One of those two lenses is an ultrawide lens, which should make for far more panoramic scenic shots; note also that the 7Mp front-facing camera (here and in the 11 Pro models) has been upgraded to 12Mp, for sharper selfies.
But the triple camera in the Pro models is a serious offering. Here are the lenses' specs:
- 12Mp wide: 26mm f/1.8, 6-element lens, OIS
- 12Mp telephoto: 52mm f/2.0, 6-element lens, OIS
- 12Mp ultrawide: 13mm f/2.4, 5-element lens, 120-degree field of view
You'll be able to capture four times as much scenery in outdoors shots, and Apple says it's easy to zoom between the lenses - you can zoom in 2x, and also zoom out 2x.
Night shots are much improved, and there's a new feature called Deep Fusion which takes nine images - four short images and four secondary images captured before you press the shutter, then one longer exposure when you press the button - and picks and blends the best elements of all of them for detail and low noise.

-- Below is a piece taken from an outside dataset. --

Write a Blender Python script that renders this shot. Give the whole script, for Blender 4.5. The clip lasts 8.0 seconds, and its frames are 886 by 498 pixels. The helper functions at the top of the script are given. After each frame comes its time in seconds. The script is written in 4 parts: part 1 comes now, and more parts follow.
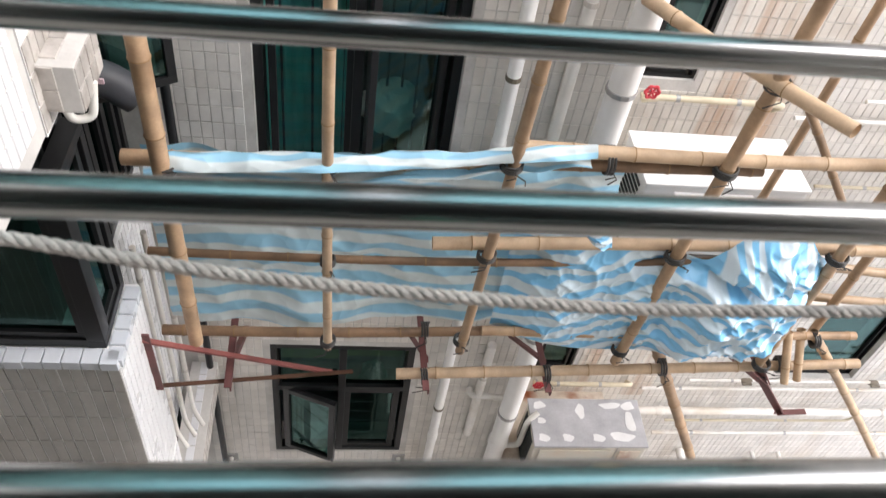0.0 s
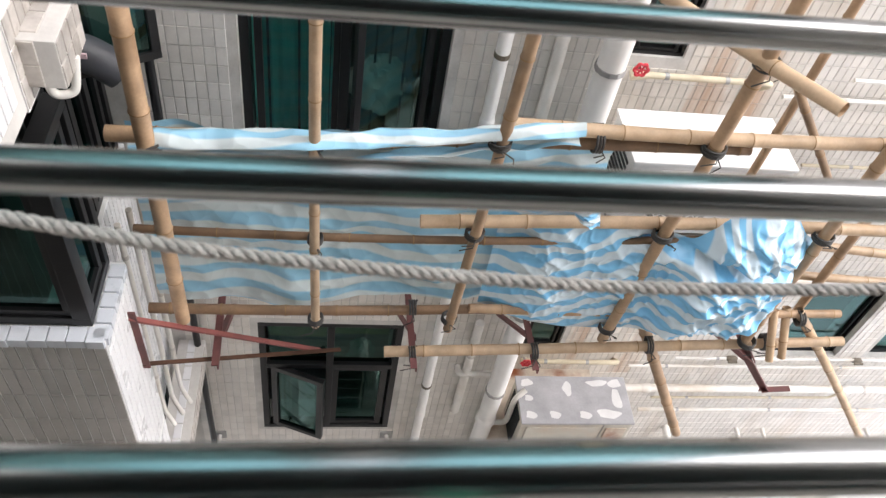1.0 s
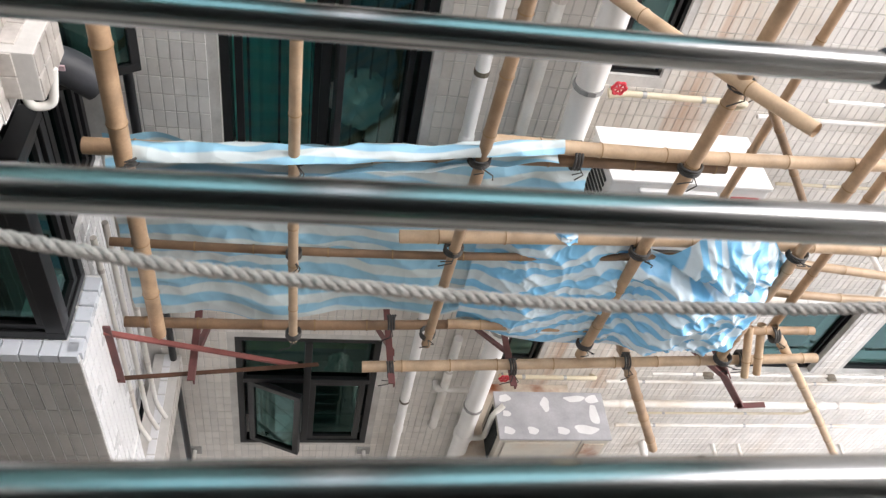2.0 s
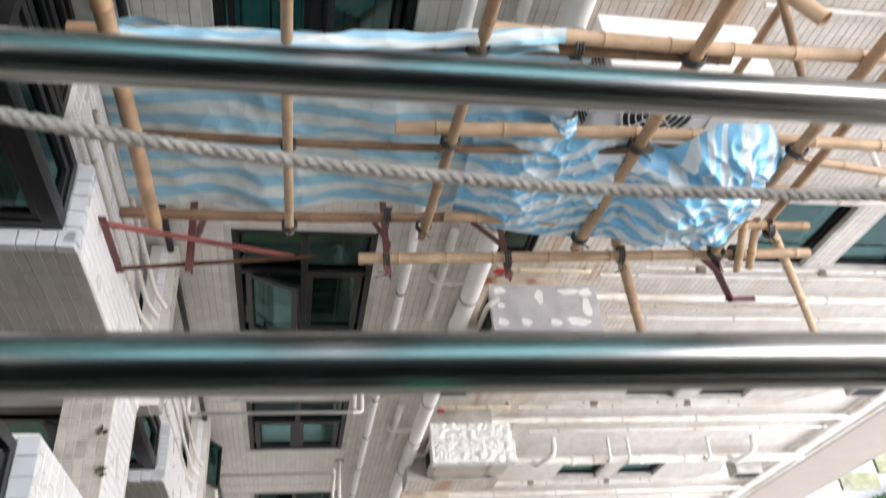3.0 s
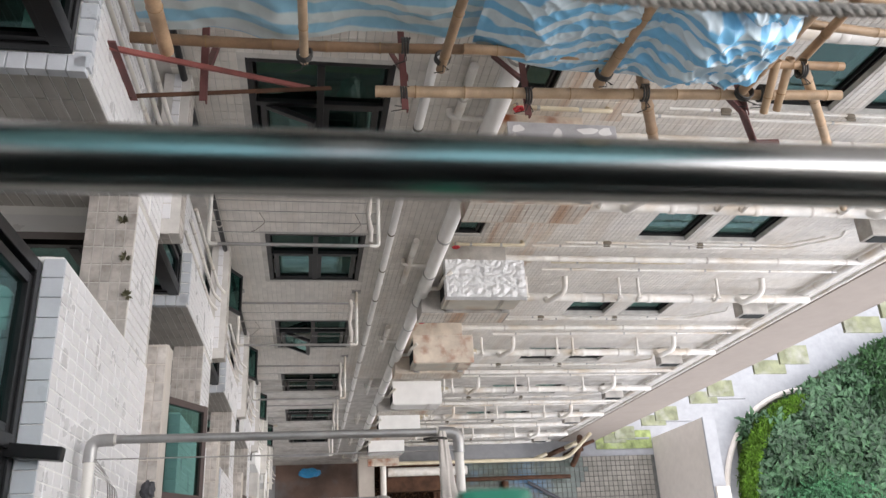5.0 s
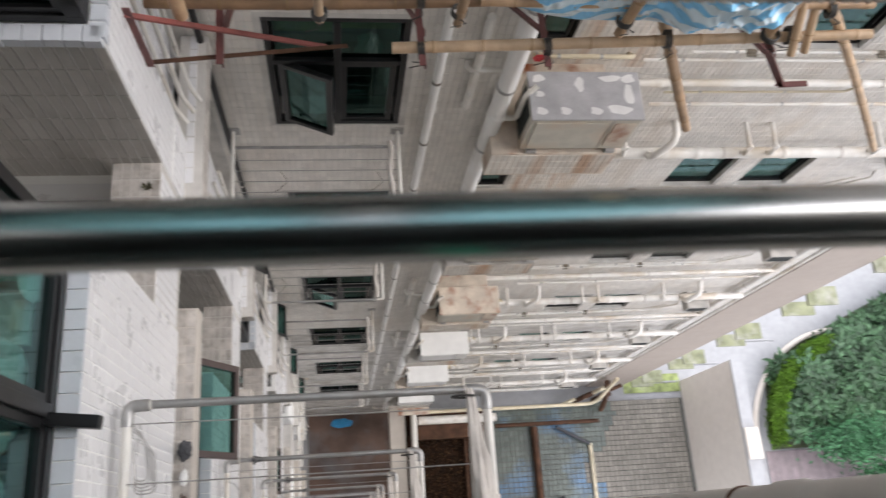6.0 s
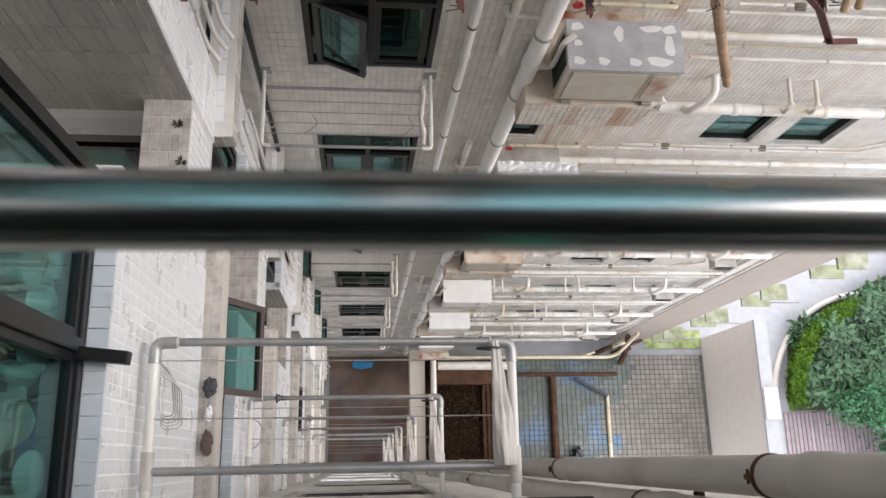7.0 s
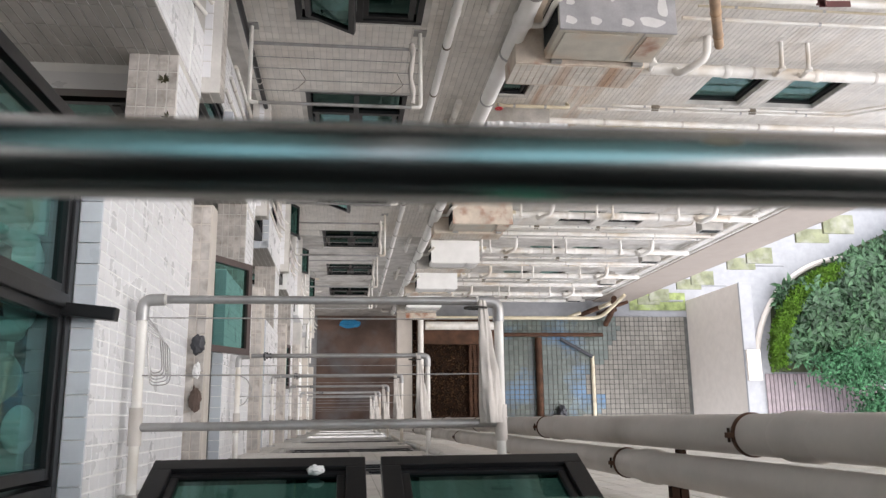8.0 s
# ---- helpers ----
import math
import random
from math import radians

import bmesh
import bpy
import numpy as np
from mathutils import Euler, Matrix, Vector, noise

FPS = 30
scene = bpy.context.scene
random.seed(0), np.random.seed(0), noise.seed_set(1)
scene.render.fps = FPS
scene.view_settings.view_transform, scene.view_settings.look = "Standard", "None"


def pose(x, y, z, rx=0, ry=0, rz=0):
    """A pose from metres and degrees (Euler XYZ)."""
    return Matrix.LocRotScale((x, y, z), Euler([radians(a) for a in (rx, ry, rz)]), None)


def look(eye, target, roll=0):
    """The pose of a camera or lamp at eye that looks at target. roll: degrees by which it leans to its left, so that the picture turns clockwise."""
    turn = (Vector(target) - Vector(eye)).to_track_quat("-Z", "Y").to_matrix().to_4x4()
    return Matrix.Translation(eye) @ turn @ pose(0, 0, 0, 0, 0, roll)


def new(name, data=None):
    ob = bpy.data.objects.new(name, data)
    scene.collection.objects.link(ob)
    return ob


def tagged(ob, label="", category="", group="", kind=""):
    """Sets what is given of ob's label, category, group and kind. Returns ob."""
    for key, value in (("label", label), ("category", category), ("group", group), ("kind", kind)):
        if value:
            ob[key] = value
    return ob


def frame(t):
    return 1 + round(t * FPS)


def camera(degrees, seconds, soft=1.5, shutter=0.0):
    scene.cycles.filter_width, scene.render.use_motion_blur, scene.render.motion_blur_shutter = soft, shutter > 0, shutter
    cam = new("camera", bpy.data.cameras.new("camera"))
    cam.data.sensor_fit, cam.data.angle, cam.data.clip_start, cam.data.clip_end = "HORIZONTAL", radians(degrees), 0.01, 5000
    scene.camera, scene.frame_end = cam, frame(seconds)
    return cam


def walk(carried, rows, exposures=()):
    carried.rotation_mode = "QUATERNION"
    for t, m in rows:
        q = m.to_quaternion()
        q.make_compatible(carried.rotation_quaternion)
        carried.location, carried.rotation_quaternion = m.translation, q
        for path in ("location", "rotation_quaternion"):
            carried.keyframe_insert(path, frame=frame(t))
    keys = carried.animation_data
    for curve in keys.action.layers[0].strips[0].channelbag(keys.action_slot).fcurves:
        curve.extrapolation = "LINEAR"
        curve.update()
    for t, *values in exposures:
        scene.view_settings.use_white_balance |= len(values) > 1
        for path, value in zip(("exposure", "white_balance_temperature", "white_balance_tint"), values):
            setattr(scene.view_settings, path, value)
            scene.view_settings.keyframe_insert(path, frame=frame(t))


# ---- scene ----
# World: metres, z up, the lens starts near the origin; the yard lies 23.4 m below.
GROUND = -23.4
STOREY = 2.85
cam = camera(58.23, 8.0, soft=1.35, shutter=0.4)
walk(cam, [
    (0, pose(-0.0105, -0.0243, 0.0386, 42.412, -7.054, -3.474)),
    (0.3, pose(-0.0082, -0.0182, 0.0310, 40.419, -7.048, -3.611)),
    (0.5, pose(-0.0074, -0.0158, 0.0275, 39.130, -7.228, -3.608)),
    (1, pose(-0.0078, -0.0200, 0.0328, 40.913, -7.736, -3.979)),
    (2.5, pose(-0.0075, -0.0225, 0.0397, 42.149, -9.364, -4.941)),
    (3, pose(-0.0054, -0.0222, 0.0243, 34.480, -9.560, -4.561)),
    (3.5, pose(-0.0033, -0.0216, 0.0087, 28.020, -9.573, -3.867)),
    (4, pose(0.0007, -0.0190, 0.0035, 25.493, -8.950, -3.415)),
    (4.2, pose(0.0004, -0.0196, 0.0017, 24.913, -8.930, -3.163)),
    (5.3, pose(-0.0014, -0.0230, -0.0080, 21.433, -9.345, -2.613)),
    (5.5, pose(-0.0015, -0.0234, -0.0096, 20.300, -10.245, -2.522)),
    (5.7, pose(-0.0010, -0.0180, -0.0060, 19.072, -11.277, -2.581)),
    (6, pose(0.0038, 0.0177, 0.0061, 19.108, -6.909, -3.822)),
    (6.5, pose(-0.0026, 0.0391, -0.0317, 16.332, -4.259, -1.240)),
    (7, pose(-0.0124, 0.0425, -0.0269, 14.957, -5.904, -1.034)),
    (7.5, pose(-0.0114, 0.0396, -0.0253, 13.425, -6.803, -0.906)),
    (8, pose(-0.0139, 0.0396, -0.0263, 12.071, -6.872, -0.669)),
], exposures=[(0, 1.8), (2.5, 1.77), (3.5, 1.47), (6, 1.15), (6.5, 1.2), (8, 1.3)])

# the bars stand closer than the lens is focused
cam.data.dof.use_dof = True
cam.data.dof.focus_distance = 5.0
cam.data.dof.aperture_fstop = 13.0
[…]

Lastly the iPhone has slow-mo video on the front-facing camera. Apple calls these 'slofies', which is reasonably horrific.
In terms of the software, note that the Camera app is getting an interface redesign, intended to allow for the wider shots that these phones will be taking. At appropriate times the furniture of the app will become semi-transparent, so you can see what's in the margins of the shot while still seeing the shutter and other buttons. At others it will return to the traditional interface.
And a new QuickTake feature lets you press and hold the shutter button when taking still photos, and thereby switch to shooting a video. Handy!
Face ID is now 30 percent quicker, Apple says, and works at a greater range of angles. We look forward to trying this out, since the XS has long struck us as fussy about unlocking at the most annoying times.
Good news here for prospective Pro buyers. The iPhone 11 Pro is claimed to last 4 hours longer between charges than the iPhone XS, while the 11 Pro Max lasts 5 hours more than the XS Max.
And it should take less time to charge in the first place, since an 18W fast charge adapter is being included at long last.